3D-SemiDeformable-ObjectTracking

This repository contains a suite of programs meant to aid in the detection of semi-deformable objects. The object used in this repository consisted of a bell pepper.

Python Requirements

The code in general was developed in a Windows 11 machine. It was developed using the Anaconda python distribution. An Anaconda virtual environment with Python 3.10.13 was used. A requirements.txt file is included in order to allow for a recreation of the environment used for the development of this code.

The Reference Notebooks Folder

The Reference Notebooks Folder contains 6 Jupyter notebooks that detail the process that allowed to perform the detection and pose estimation of a bell pepper in 3-D. The notebooks should be read in the following order:

1. imgsegmentationpc_creation.ipynb: This notebook illustrates the process necessary for the extraction of color and depth data from images captured by an Azure Kinect.

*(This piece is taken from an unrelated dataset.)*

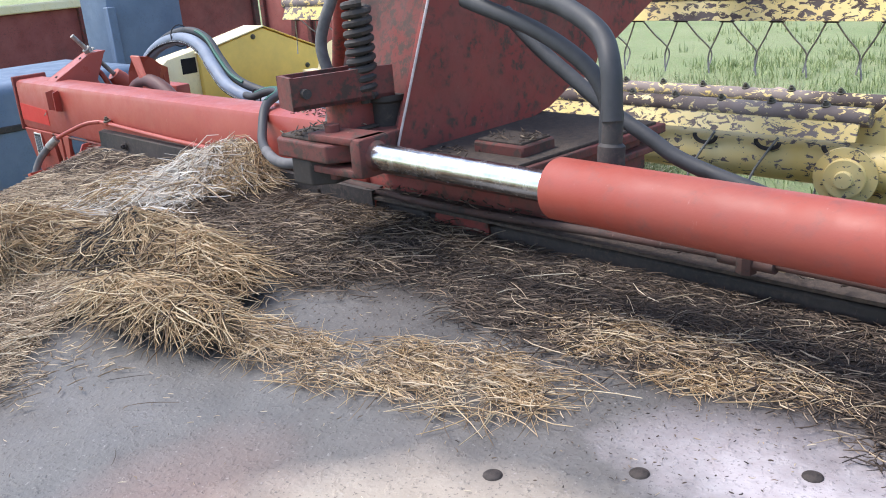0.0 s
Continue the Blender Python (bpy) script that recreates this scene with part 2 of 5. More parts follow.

The result of this notebook is a colored point cloud of the object of interest.
2. createpcfrom_mesh.ipynb: The workflow in this notebook takes a 3D model in STL format as input. The model is then transformed into a point cloud with the a number of points specified in the notebook and saved in a specified directory.
3. pcaligningand_scaling: This notebook performs the key part of this process. It illustrates and explains the series of steps necessary to accurately deform the point cloud of a canonical 3D model with recognizable characteristics of a deformable object. A centroid-to-furthest-point defining feature line is found in both the point cloud of the canonical model and in the cloud of the object scanned by the Kinect. These lines are then used in order to perform an orientation alignment, which is later refined. Once both clouds are properly aligned, the point cloud of the canonical model is then scaled to match the dimensions of the Kinect-scanned real-world object. The output of this notebook is an accurately scaled canonical model.
4. pose_registration.ipynb: After having obtained the scaled and aligned model point cloud in the prior notebook, this notebook uses the RAndom SAmple Consensus (RANSAC) and Iterative Closest Points (ICP) algorithms to register and approximate the pose of the real world point cloud by aligning the scaled canonical model to it using these algorithms in the sequence they were mentioned. RANSAC performs a quality initial pose estimation which is then refined via the use of the ICP algorithm. This notebook outputs a transformation matrix that can be used to align the model point cloud with the best pose that this notebook could obtain.
5. generate2D_rep.ipynb: The scaled and deformed point cloud is put into the pose given by the prior notebook. The point cloud is then transformed using an ortographic projection with matplotlib in order to generate a 2D representation that can be superimposed onto the color image.
6. overlay2dog_img.ipynb: This code uses the orthogonal view generated in the prior notebook to superimpose it in the centroid of the object in the color image. Allowing for an in-context visualization.